Source material
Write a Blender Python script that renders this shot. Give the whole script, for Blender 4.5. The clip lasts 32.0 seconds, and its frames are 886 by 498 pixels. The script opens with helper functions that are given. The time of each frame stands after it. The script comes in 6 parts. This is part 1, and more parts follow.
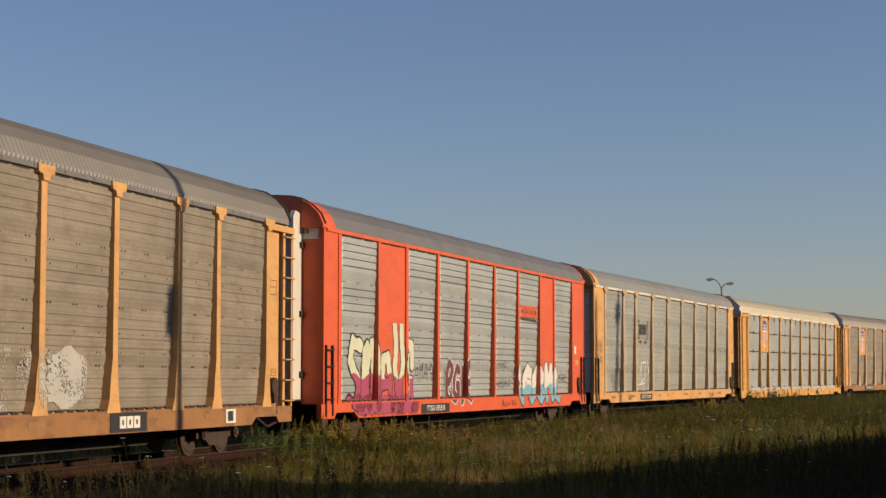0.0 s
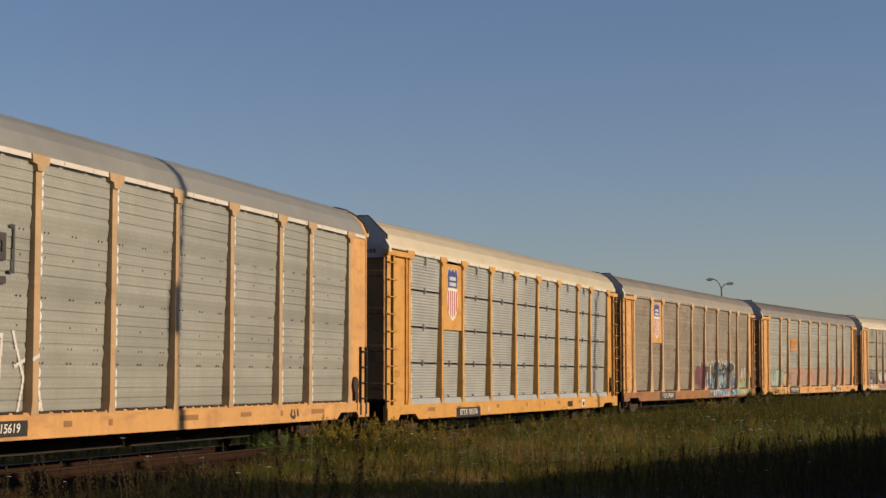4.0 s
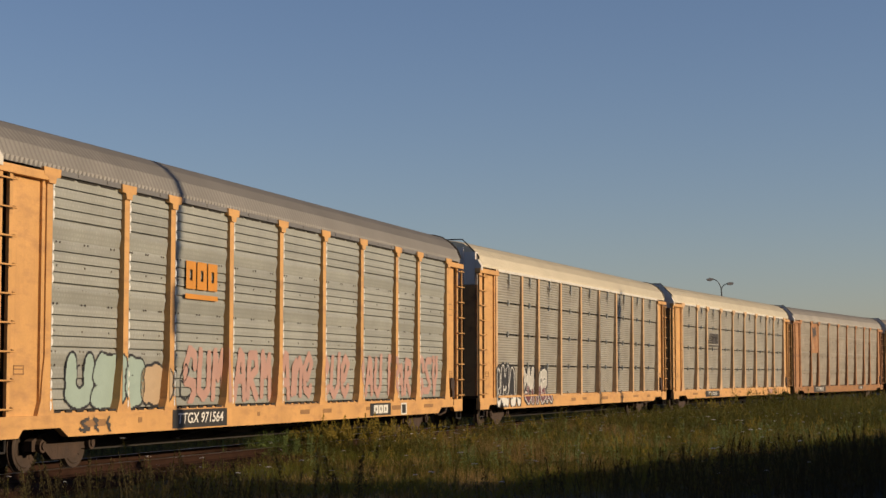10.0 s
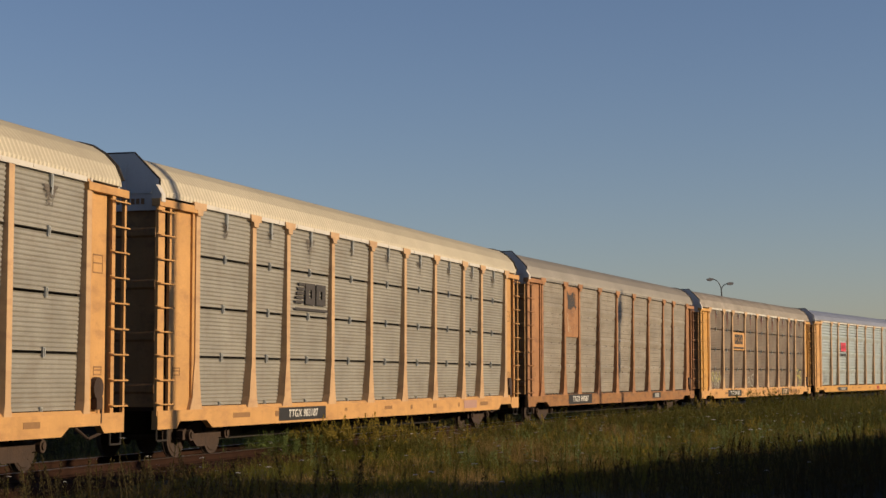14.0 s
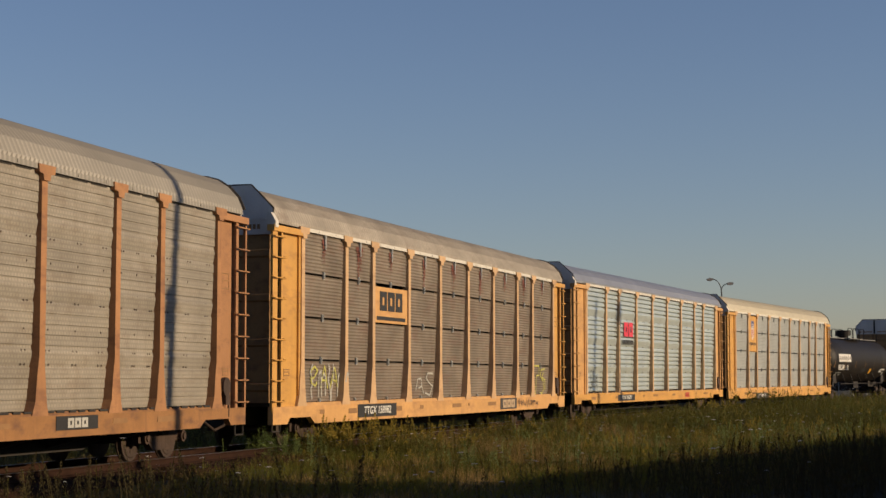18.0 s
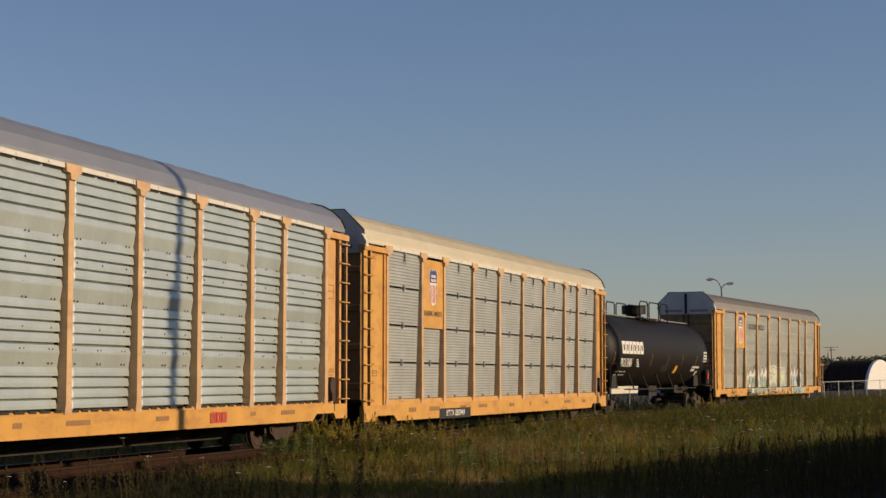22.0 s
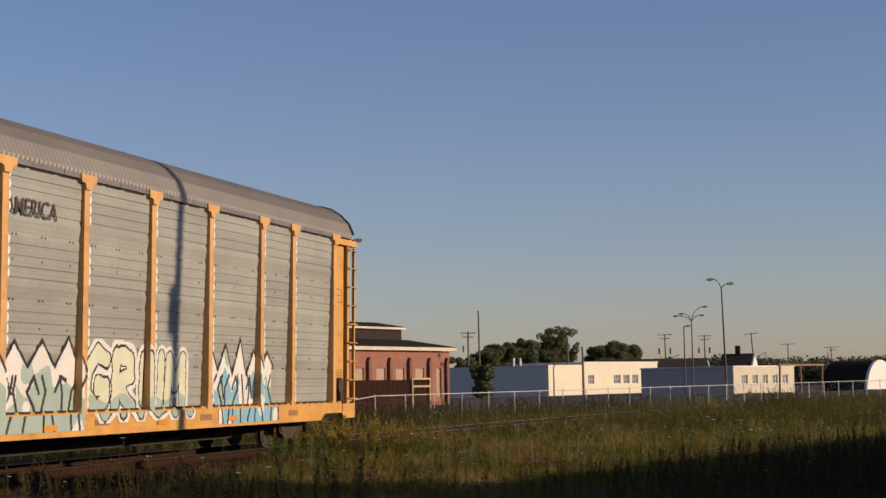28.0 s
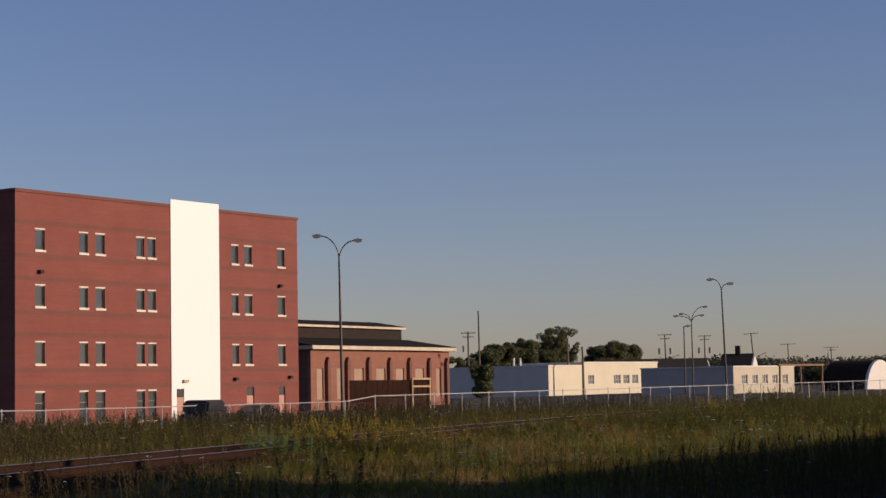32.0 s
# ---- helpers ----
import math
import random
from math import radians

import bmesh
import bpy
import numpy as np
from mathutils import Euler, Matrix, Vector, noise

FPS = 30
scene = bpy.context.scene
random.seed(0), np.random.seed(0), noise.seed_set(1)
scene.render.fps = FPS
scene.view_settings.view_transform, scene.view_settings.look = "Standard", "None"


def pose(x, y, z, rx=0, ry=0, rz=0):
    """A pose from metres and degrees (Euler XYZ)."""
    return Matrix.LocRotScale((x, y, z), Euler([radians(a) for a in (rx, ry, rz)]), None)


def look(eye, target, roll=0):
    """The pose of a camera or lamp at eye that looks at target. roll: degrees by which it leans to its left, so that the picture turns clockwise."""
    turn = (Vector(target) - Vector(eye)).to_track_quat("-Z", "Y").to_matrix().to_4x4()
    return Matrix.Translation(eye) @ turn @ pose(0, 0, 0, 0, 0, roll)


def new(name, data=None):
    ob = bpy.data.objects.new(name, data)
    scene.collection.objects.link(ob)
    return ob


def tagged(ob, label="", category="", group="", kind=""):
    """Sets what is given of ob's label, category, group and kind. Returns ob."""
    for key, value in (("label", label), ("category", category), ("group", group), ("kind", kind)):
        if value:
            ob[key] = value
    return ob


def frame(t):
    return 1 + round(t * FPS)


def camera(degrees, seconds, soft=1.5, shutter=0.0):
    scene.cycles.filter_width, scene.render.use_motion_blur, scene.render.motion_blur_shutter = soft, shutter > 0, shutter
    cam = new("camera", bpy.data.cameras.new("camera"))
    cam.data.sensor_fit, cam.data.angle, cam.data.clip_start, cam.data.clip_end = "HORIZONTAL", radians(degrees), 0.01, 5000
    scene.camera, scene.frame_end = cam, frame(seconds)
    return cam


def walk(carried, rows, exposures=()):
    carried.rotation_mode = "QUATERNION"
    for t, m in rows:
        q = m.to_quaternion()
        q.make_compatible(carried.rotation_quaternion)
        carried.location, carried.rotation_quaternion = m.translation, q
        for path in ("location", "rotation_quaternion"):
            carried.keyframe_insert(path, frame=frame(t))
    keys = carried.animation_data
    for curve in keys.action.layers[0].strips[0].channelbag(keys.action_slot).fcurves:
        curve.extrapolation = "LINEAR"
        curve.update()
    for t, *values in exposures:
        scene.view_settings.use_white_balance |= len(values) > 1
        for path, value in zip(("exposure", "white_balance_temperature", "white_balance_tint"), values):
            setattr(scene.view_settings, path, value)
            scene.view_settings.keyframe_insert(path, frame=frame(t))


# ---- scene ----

Exercise details
Write out each line again precisely as it appears, skipping every picture.

Final result
Write a Blender Python script that renders this shot. Give the whole script, for Blender 4.5. The clip lasts 32.0 seconds, and its frames are 886 by 498 pixels. The script opens with helper functions that are given. The time of each frame stands after it. The script comes in 6 parts. This is part 1, and more parts follow.
0.0 s
4.0 s
10.0 s
14.0 s
18.0 s
22.0 s
28.0 s
32.0 s
# ---- helpers ----
import math
import random
from math import radians

import bmesh
import bpy
import numpy as np
from mathutils import Euler, Matrix, Vector, noise

FPS = 30
scene = bpy.context.scene
random.seed(0), np.random.seed(0), noise.seed_set(1)
scene.render.fps = FPS
scene.view_settings.view_transform, scene.view_settings.look = "Standard", "None"


def pose(x, y, z, rx=0, ry=0, rz=0):
    """A pose from metres and degrees (Euler XYZ)."""
    return Matrix.LocRotScale((x, y, z), Euler([radians(a) for a in (rx, ry, rz)]), None)


def look(eye, target, roll=0):
    """The pose of a camera or lamp at eye that looks at target. roll: degrees by which it leans to its left, so that the picture turns clockwise."""
    turn = (Vector(target) - Vector(eye)).to_track_quat("-Z", "Y").to_matrix().to_4x4()
    return Matrix.Translation(eye) @ turn @ pose(0, 0, 0, 0, 0, roll)


def new(name, data=None):
    ob = bpy.data.objects.new(name, data)
    scene.collection.objects.link(ob)
    return ob


def tagged(ob, label="", category="", group="", kind=""):
    """Sets what is given of ob's label, category, group and kind. Returns ob."""
    for key, value in (("label", label), ("category", category), ("group", group), ("kind", kind)):
        if value:
            ob[key] = value
    return ob


def frame(t):
    return 1 + round(t * FPS)


def camera(degrees, seconds, soft=1.5, shutter=0.0):
    scene.cycles.filter_width, scene.render.use_motion_blur, scene.render.motion_blur_shutter = soft, shutter > 0, shutter
    cam = new("camera", bpy.data.cameras.new("camera"))
    cam.data.sensor_fit, cam.data.angle, cam.data.clip_start, cam.data.clip_end = "HORIZONTAL", radians(degrees), 0.01, 5000
    scene.camera, scene.frame_end = cam, frame(seconds)
    return cam


def walk(carried, rows, exposures=()):
    carried.rotation_mode = "QUATERNION"
    for t, m in rows:
        q = m.to_quaternion()
        q.make_compatible(carried.rotation_quaternion)
        carried.location, carried.rotation_quaternion = m.translation, q
        for path in ("location", "rotation_quaternion"):
            carried.keyframe_insert(path, frame=frame(t))
    keys = carried.animation_data
    for curve in keys.action.layers[0].strips[0].channelbag(keys.action_slot).fcurves:
        curve.extrapolation = "LINEAR"
        curve.update()
    for t, *values in exposures:
        scene.view_settings.use_white_balance |= len(values) > 1
        for path, value in zip(("exposure", "white_balance_temperature", "white_balance_tint"), values):
            setattr(scene.view_settings, path, value)
            scene.view_settings.keyframe_insert(path, frame=frame(t))


# ---- scene ----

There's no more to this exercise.